The Jubilee Centre go on to add: “..the ultimate aim of character education is the development of good sense, or practical wisdom; the capacity to choose intelligently between alternatives.” Individuals are encouraged to make informed choices and cultivate practical wisdom, or what the Aristotelian zealots call phronesis, enabling them to make intelligent decisions in complex situations, as to the result they would like to bring about and how best, practically, to achieve that.
What Is The Jubilee Centre For Character And Virtues?
Founded in 2012 by Professor James Arthur and based at the University of Birmingham, the Jubilee Centre for Character and Virtues is a pioneering institution in the field of character education. Comprising a dedicated team of academics from diverse fields such as philosophy, psychology, education, theology, and sociology, the Centre takes an evidence-based approach to character education, which means they seek to back up the theory by testing whether and how it applies in the real world. Thus, they have published tons of research on the subject. They collaborate globally with academics and emphasise the significance of teaching virtues that contribute to good character, which have often been overlooked in both schools and professions.
Character Education Isn’t Just A New Fad
The concept of character education has deep historical roots, with origins traced back to ancient Greece, notably Aristotle, who was known as “the father of virtue ethics”. Aristotle’s ethical system found its place in European moral thought through figures like St. Thomas Aquinas in the thirteenth century. Character education has long been seen as an integral part of education, aiming to help students not only become knowledgeable but also morally upright individuals.
While character education has seen resurgence in the UK, as schools are searching to help their leavers depart with more than just a fistful of exams, it has a history that stretches back to the nineteenth century and Victorian values. Pushing in this direction, the Jubilee Centre believes that: “each child has the right to a character development.” Unlike in the US, where character education has been linked to conservative values, in the UK, character education has often been associated with political and educational progressivism.
Why Character Education Matters?
Character education is crucial for several reasons:
How Can You Teach Children About Moral Dilemmas?
Character education includes addressing moral dilemmas, which can be challenging to teach. It involves helping students to navigate complex ethical situations and make principled decisions about how they should act;a state of good judgement. The key is for children to reflect and have the messages reinforced all around them; whether it’s in the classroom, the playground, at the shops, on the sports field or at home, the principles of virtue still apply.
Implementing Character Education In Schools: Understanding Virtue And Character
Character and virtue are multifaceted, nuanced concepts, which can be, at least initially, difficult to quantify and hard for children to understand. In the Aristotelian virtue ethical framework, character and virtue, building blocks or key ingredients, play essential roles. Virtue encompasses qualities like honesty, integrity, and empathy, which contribute to good character. These concepts remain relevant in modern schooling and society.

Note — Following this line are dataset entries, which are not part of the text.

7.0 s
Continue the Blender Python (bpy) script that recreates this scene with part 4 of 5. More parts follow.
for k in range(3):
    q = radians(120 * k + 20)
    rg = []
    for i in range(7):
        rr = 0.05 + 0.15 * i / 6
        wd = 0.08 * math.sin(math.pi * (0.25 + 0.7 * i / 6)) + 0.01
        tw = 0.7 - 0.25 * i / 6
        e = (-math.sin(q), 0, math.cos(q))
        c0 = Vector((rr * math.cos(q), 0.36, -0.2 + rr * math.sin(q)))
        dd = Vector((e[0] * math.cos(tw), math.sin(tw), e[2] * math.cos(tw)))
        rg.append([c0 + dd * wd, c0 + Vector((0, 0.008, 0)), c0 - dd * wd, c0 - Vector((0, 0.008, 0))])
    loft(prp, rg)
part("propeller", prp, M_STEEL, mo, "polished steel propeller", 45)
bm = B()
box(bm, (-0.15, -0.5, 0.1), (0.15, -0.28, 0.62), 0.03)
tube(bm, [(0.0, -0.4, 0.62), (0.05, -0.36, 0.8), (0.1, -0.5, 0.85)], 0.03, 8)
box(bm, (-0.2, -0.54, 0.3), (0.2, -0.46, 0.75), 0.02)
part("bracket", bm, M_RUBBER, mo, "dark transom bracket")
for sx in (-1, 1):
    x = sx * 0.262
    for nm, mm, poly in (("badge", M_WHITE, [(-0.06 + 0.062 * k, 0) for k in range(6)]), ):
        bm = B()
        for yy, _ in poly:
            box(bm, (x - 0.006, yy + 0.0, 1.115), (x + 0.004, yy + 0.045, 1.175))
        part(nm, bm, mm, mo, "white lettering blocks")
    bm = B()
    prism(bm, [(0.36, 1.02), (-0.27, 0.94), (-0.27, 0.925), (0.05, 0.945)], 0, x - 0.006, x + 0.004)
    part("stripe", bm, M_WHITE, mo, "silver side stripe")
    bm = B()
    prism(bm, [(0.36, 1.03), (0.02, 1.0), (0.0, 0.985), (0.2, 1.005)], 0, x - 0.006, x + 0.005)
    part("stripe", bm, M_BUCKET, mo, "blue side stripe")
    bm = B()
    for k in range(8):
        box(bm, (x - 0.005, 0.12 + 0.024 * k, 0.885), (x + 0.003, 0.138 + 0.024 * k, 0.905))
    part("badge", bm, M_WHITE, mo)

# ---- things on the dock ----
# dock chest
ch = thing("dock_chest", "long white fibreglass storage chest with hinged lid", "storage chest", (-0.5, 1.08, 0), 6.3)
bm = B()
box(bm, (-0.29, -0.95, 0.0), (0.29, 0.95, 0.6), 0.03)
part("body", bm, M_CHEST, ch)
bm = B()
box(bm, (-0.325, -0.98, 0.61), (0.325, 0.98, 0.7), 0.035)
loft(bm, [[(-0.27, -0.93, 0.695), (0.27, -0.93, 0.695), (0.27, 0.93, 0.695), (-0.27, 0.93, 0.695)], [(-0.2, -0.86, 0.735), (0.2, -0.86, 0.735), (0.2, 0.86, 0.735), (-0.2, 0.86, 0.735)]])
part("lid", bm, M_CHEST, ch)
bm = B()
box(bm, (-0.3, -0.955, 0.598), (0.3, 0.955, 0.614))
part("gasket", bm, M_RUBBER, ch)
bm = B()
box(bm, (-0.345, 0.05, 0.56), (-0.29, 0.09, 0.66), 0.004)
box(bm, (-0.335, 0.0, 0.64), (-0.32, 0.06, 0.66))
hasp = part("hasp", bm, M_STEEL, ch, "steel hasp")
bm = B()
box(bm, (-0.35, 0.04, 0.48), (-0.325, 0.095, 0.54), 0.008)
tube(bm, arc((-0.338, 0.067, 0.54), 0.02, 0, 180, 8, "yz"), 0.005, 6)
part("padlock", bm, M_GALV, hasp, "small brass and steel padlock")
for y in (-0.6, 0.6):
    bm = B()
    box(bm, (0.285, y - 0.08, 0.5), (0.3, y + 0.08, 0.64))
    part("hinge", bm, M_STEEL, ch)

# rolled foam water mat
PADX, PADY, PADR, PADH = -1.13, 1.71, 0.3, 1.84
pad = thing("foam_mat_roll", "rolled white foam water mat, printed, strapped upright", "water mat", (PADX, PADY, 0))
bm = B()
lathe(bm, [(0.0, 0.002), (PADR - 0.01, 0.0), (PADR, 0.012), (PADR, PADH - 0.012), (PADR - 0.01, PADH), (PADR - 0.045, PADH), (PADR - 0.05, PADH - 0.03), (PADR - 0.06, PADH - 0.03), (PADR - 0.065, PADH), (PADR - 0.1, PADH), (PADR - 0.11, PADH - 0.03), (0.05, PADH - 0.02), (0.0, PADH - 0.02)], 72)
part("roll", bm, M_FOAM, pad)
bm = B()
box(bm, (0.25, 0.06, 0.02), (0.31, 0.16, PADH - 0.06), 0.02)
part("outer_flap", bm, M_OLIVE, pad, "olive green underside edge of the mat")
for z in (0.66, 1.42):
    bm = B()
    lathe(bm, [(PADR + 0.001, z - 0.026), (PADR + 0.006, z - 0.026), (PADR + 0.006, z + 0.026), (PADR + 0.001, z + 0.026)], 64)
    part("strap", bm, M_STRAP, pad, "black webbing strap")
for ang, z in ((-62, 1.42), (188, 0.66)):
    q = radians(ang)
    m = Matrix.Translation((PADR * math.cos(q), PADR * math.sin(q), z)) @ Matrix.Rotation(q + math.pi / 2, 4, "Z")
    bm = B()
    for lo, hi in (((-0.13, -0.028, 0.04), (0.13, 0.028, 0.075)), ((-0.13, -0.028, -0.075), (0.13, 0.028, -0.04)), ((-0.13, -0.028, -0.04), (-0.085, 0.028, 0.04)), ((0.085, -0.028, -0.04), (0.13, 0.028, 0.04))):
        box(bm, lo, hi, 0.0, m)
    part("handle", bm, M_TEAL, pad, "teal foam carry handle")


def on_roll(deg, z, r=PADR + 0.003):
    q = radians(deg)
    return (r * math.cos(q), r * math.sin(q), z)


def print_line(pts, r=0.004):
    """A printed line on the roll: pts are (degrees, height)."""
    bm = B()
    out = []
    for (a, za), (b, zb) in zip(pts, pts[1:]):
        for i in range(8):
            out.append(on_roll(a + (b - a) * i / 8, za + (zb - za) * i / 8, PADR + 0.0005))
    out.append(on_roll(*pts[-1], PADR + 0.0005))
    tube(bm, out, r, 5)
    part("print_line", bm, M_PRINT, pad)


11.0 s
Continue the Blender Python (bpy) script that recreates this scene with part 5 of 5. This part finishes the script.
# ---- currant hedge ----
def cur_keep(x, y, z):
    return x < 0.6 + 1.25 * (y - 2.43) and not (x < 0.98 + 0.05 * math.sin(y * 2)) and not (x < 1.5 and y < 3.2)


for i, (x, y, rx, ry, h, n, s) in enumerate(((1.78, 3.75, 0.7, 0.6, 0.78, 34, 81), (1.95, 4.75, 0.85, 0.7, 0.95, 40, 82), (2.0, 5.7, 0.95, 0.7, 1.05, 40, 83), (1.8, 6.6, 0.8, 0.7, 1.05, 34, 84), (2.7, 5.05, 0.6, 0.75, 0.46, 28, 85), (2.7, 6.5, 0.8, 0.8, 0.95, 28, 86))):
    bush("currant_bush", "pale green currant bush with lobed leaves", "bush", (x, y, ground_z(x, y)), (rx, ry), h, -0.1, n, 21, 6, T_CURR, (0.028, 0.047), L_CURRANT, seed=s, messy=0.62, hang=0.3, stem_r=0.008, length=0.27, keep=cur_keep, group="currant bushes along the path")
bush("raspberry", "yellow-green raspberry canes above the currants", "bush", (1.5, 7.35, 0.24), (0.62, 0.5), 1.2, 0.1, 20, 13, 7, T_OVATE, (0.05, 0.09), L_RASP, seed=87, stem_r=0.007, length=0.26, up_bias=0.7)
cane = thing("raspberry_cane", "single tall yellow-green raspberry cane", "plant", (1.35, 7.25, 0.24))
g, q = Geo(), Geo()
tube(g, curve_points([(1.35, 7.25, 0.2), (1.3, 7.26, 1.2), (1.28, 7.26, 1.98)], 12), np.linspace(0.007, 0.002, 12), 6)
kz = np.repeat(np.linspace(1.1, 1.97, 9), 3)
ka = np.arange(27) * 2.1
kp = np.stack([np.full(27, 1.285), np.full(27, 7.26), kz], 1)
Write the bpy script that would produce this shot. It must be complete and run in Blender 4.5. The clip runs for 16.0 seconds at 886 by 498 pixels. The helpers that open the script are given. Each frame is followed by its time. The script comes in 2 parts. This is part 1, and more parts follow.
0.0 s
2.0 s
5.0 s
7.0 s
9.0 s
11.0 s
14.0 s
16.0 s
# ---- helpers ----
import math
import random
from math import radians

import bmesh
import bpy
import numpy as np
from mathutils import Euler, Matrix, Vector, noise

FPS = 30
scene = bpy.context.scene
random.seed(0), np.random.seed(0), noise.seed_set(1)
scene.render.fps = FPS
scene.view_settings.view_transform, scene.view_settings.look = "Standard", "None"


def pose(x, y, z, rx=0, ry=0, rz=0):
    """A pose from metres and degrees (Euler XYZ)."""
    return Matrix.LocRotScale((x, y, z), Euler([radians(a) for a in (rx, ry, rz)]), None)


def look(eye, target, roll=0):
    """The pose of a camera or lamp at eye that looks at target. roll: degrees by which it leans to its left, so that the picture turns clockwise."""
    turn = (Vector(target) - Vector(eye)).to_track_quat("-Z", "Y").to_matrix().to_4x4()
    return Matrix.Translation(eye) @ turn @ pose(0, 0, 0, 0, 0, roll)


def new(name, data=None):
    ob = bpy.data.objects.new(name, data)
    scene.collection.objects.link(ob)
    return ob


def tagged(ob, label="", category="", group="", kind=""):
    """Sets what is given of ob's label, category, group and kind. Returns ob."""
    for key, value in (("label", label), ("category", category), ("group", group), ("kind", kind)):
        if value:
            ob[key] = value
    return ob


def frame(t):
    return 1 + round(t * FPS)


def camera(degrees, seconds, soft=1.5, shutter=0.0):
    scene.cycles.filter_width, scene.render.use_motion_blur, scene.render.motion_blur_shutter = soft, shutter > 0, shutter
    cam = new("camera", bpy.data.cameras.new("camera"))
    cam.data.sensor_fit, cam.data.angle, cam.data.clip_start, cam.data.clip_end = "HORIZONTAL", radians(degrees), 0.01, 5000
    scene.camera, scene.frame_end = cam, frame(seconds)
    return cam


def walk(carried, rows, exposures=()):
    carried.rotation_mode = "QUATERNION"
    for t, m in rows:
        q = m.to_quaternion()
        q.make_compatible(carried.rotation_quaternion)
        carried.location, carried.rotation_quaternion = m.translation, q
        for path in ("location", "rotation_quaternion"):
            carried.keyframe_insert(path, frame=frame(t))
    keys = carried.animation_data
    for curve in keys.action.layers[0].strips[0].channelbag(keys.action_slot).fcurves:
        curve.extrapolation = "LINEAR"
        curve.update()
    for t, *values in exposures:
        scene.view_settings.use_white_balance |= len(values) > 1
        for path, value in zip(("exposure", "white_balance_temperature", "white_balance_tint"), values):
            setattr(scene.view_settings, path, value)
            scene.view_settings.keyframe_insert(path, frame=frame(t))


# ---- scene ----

Character education is a high-growth phenomenon in the UK, being adopted by an increasing number of schools, although every school which embraces character education has a slightly different approach to and emphasis on promoting the concepts. One trailblazer school, Northampton Academy, has been highlighted by the Jubilee Centre for their use of the digital platform Kloodle to help to reinforce and embed their scheme throughout the school.
The table below, plucks out some of the key phrases which are used to describe character education at a number of educational institutions:
|Hanwell Fields Community School||“Character is what we do when no-one is looking.”|
|Camborne Science and international academy||“ ..it’s about who we are and what we do.”|
|Wrenn School||“A true test of someone’s character is what they do when no one is watching.”|
|Springwest Academy||Character taught: This is where we explicitly teach our students about desirable characteristics|
Character caught: This is where role modelling is essential for the students to learn from examples of other people’s character
Character sought: This is where the students are given opportunities to develop their character themselves via extra-curricular, enrichment, trips, charity work.
|Michigan State University||“Character education helps children and youth become: Conscious of the right thing to doCommitted to doing the right thingCompetent in doing the right thing.”|
|US Department Of Education||“Character education teaches the habits of thought and deed that help people live and work together as families, friends, neighbours, communities and nations.”|
|Grange Park School||“.. it is recognising, understanding and developing the character traits that make us unique and then using these character traits to allow us to be the best version of ourselves.”|
|University Of Birmingham School||Character should be “lived not laminated”|
|Eastbrook Primary School||“Character is largely caught through role-modelling and emotional contagion.”|
|Trinity High School and Sixth Form Centre||“..a culture where students behave well because it is the right thing to do, rather than just for the fear of a sanction.”|
|Stoke Damerel Community College||“Our character education is instilling in our students the character and virtues that are needed for life. It is important that our young people learn and practise behaviours that reflect ethical values, that they become conscious of the right thing to do.”|
A canter through the quotes enables reaching a conclusion that, although the schools have different and inconsistent approaches to implementing character education framework, the main messages which shine through is that it’s important to ‘reflect’, ‘do the right thing’ and ‘be and see role models’…..talking of which….
Role Models: Shaping Character Through Example
Character education is not merely a subject but a philosophy that shapes individuals into responsible and ethical members of society. A key objective is to develop nurturing, caring behaviour, which creates a better world. One crucial element of achieving this is by observing role models in society, who serve as examples that positively influence how individuals behave in various aspects of life. Parents, caregivers, teachers, and peers often serve as essential role models, but so too do public figures like sportspeople and politicians; negative behaviours from such people can unwittingly encourage negative actions in others while positive role models, demonstrating qualities like integrity, compassion, and responsibility, will powerfully and supportively reinforce what young people are learning about character at school. Actions speak louder than words!
Good character should be present in everything you do, not just when you think you’re on camera!